Byrd Endorses ‘Reconciliation’ to Fix Health Reform Bill

By Jonathan Blakely

Mar 5, 2010 9:59am

ABC News' Z. Byron Wolf reports: The man who wrote Senate reconciliation rules now says Democrats can use the procedure for health reform as long as the Senate-passed bill is used as the basis. Reconciliation is the arcane parliamentary maneuver Democrats will use to pass a buffet of fix-its for their health reform bill with only 51 votes. He had opposed the maneuver to pass the bill to begin with. And Republicans often cite “the Byrd Rule” – named for Byrd – which says reconciliation shouldn’t be used for policy matters.
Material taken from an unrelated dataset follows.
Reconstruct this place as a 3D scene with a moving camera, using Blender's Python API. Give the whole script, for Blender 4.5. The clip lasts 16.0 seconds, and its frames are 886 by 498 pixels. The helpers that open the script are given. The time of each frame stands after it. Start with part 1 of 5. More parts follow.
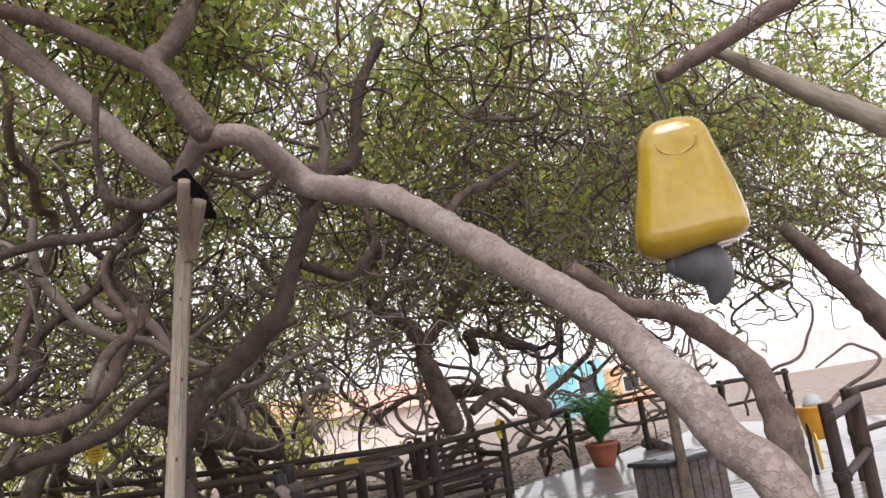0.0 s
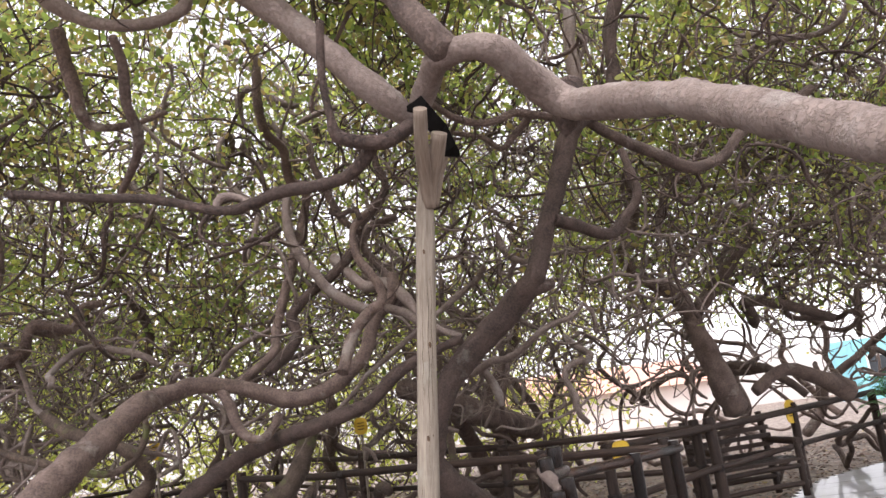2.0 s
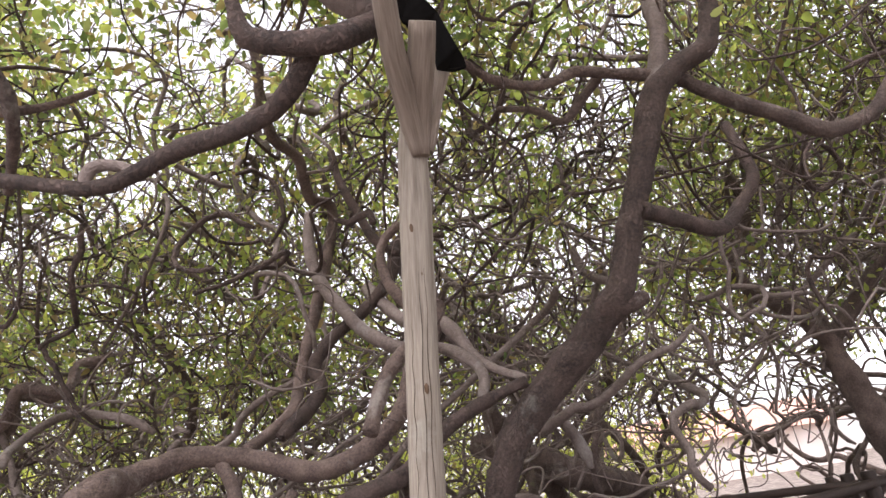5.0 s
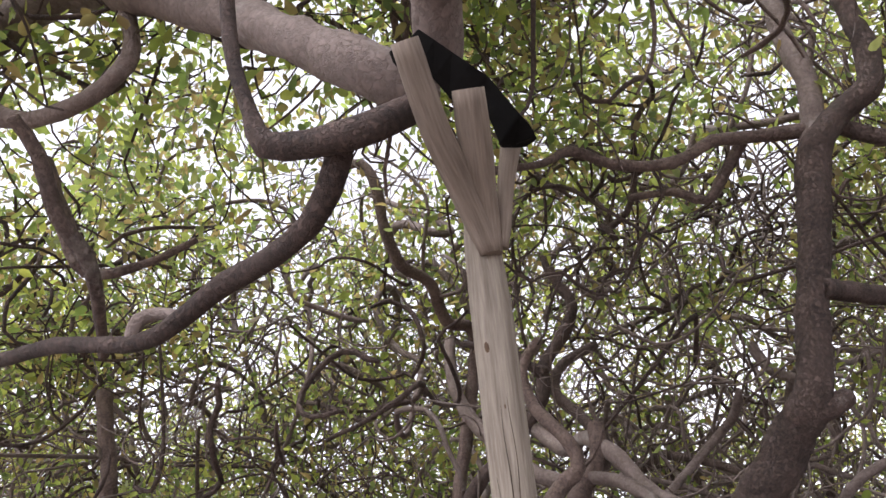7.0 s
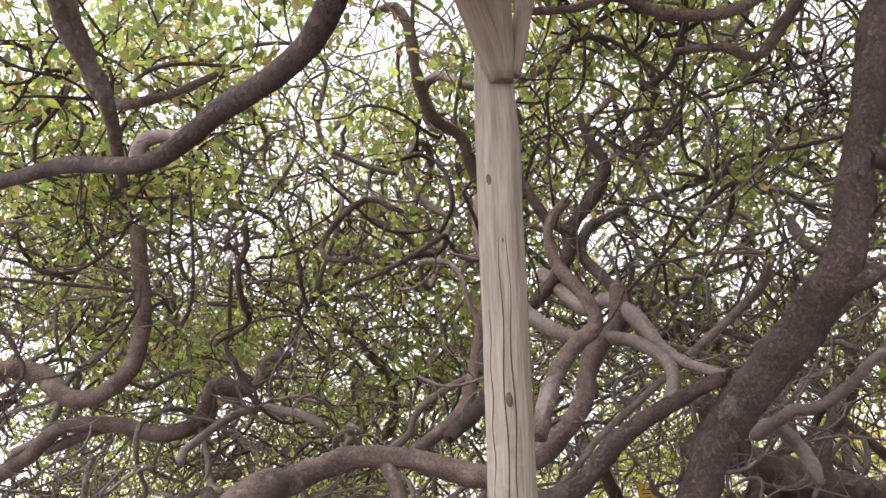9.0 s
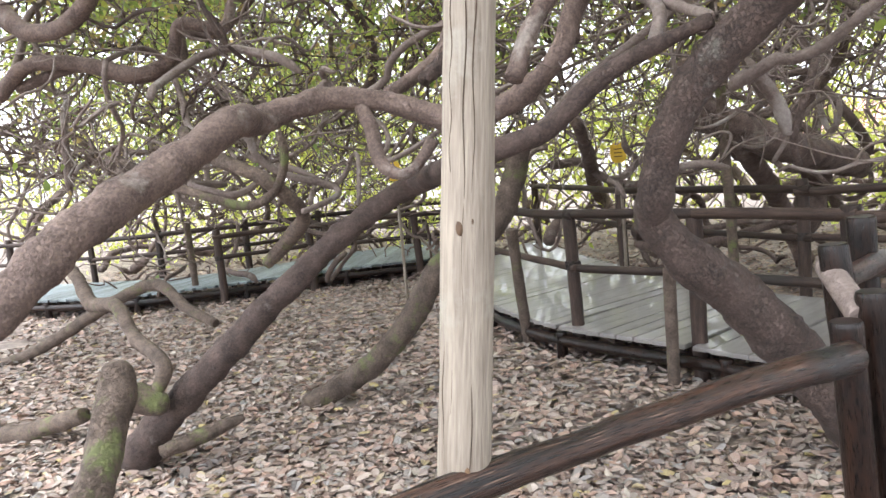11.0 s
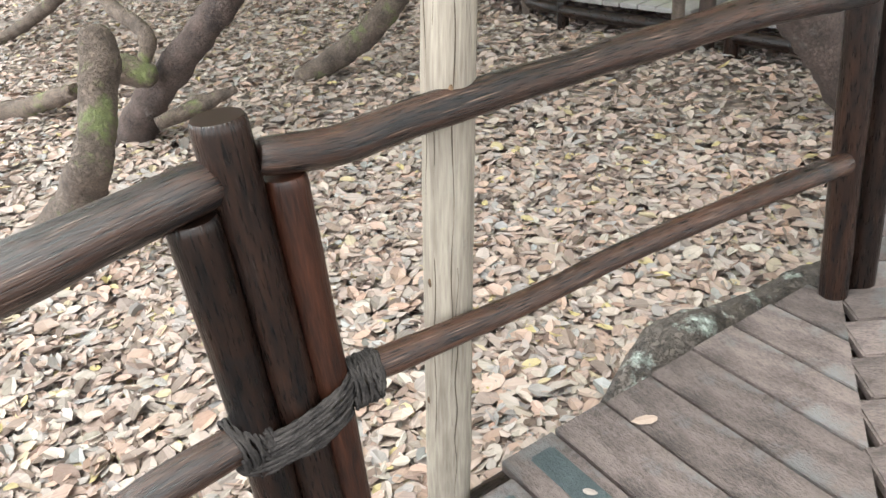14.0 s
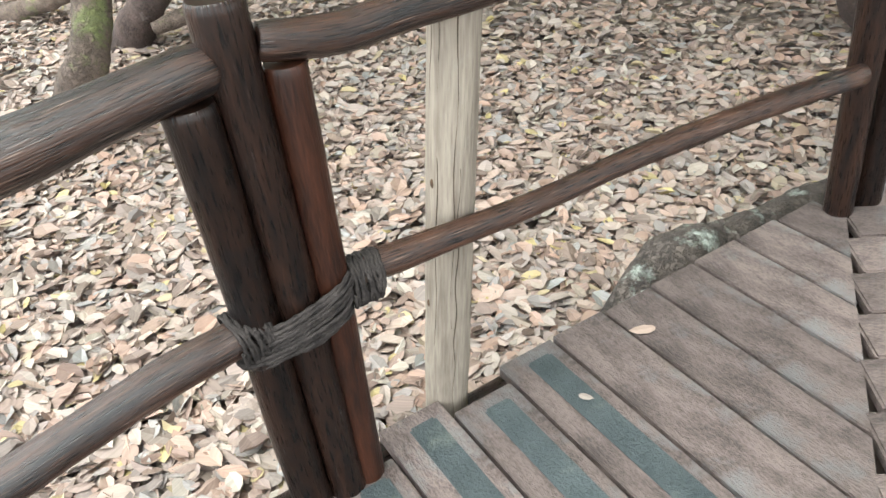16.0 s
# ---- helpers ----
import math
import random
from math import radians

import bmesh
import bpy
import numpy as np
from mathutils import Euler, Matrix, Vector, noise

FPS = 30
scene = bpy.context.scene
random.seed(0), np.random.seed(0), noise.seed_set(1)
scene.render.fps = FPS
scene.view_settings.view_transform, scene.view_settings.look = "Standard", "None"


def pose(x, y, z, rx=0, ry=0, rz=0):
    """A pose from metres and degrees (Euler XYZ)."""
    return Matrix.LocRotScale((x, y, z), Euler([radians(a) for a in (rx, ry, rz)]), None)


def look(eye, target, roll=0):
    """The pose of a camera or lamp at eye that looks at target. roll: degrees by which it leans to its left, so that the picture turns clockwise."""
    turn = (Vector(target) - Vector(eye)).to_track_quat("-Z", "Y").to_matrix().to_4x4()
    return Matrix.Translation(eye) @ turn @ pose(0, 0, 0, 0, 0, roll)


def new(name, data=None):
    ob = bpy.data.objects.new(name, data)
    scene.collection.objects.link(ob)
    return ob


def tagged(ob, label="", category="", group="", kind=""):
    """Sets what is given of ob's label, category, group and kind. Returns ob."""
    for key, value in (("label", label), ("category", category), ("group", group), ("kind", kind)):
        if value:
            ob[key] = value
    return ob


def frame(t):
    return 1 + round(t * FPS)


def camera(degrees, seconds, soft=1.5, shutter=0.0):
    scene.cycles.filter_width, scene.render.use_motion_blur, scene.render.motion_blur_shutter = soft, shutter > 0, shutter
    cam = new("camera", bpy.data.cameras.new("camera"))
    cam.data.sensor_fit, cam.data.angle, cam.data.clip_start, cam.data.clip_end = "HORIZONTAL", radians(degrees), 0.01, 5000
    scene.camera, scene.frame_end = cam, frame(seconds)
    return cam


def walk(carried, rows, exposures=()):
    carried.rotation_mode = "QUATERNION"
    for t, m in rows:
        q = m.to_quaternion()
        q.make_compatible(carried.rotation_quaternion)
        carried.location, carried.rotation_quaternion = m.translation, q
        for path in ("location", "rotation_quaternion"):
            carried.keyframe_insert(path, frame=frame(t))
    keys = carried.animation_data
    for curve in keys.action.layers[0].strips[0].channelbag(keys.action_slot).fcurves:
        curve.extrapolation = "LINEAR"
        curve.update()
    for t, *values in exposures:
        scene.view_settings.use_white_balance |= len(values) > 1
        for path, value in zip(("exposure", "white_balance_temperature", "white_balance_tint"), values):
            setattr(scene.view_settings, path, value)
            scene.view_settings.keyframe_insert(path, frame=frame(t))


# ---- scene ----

But in a letter to the Charleston Daily Mail, the 92 year-old, rarely seen-these-days Senator says reconciliation can be used to “find savings” and fix the Senate reform bill. He says the bill already passed the Senate by a 60-vote supermajority, so it does not need to again. So it sounds like Byrd doesn’t like the idea of using reconciliation to change policy in the Senate bill, but he does endorse using it to work toward reducing the deficit. It is a little unclear how that Democrats will sell the fix-its as savings since all indications are that the tweaks proposed by President Obama could make the bill more expensive. A final cost estimate from the non-partisan Congressional Budget Office has not yet been released. Byrd offers a preview of how Democrats will argue that a more expensive bill reduces long-term spending: “…a bill structured to reduce deficits by, for example, finding savings in Medicare or lowering health care costs, may be consistent with the Budget Act, and appropriately considered under reconciliation,” he writes. Byrd wrote his letter in response to a Daily Mail editorial, which argued against Senators using a reconciliation bill to modify the Senate bill and mollify House liberals who don’t like the version of health reform the Senate passed December 24th. Here is the letter in it’s entirety: Thursday March 4, 2010
Reconciliation can be used to find savings
It has been said that a little knowledge can be a dangerous thing. In the Daily Mail's March 2 editorial regarding health care reform legislation, "Using reconciliation would hurt Democrats: Choking off debate is no way to muscle through health legislation," the newspaper's  misunderstanding of congressional procedures misinforms readers who, in rapidly increasing numbers, find themselves unable to obtain or afford medical insurance. The editorial correctly quoted me as saying in the spring of 2009 that using reconciliation to enact a huge health care package would "violate the intent and spirit of the budget process . . .". I believed then, as now, that the Senate should debate the health reform bill under regular rules, which it did. The result of that debate was the passing of a comprehensive health care reform bill in the Senate by a 60-vote supermajority. I continue to support the budget reconciliation process for deficit reduction. The entire Senate- or House- passed health care bill could not and would not pass muster under the current reconciliation rules, which were established under my watch. Yet a bill structured to reduce deficits by, for example, finding savings in Medicare or lowering health care costs, may be consistent with the Budget Act, and appropriately considered under reconciliation.
With all due respect, the Daily Mail's hyperbole about "imposing government control," acts of "disrespect to the American people" and "corruption" of Senate procedures resembles more the barkings from the nether regions of Glennbeckistan than the "sober and second thought" of one of West Virginia's oldest and most respected daily newspapers. My commitment to protecting the best interests of all West Virginians and the American people remains as firm and consistent as my devotion to observing the necessary and essential Senate rules and procedures intended to guarantee debate and the airing of diverse views. Robert C. Byrd Washington, D.C. Byrd is the senior U.S senator from West Virginia.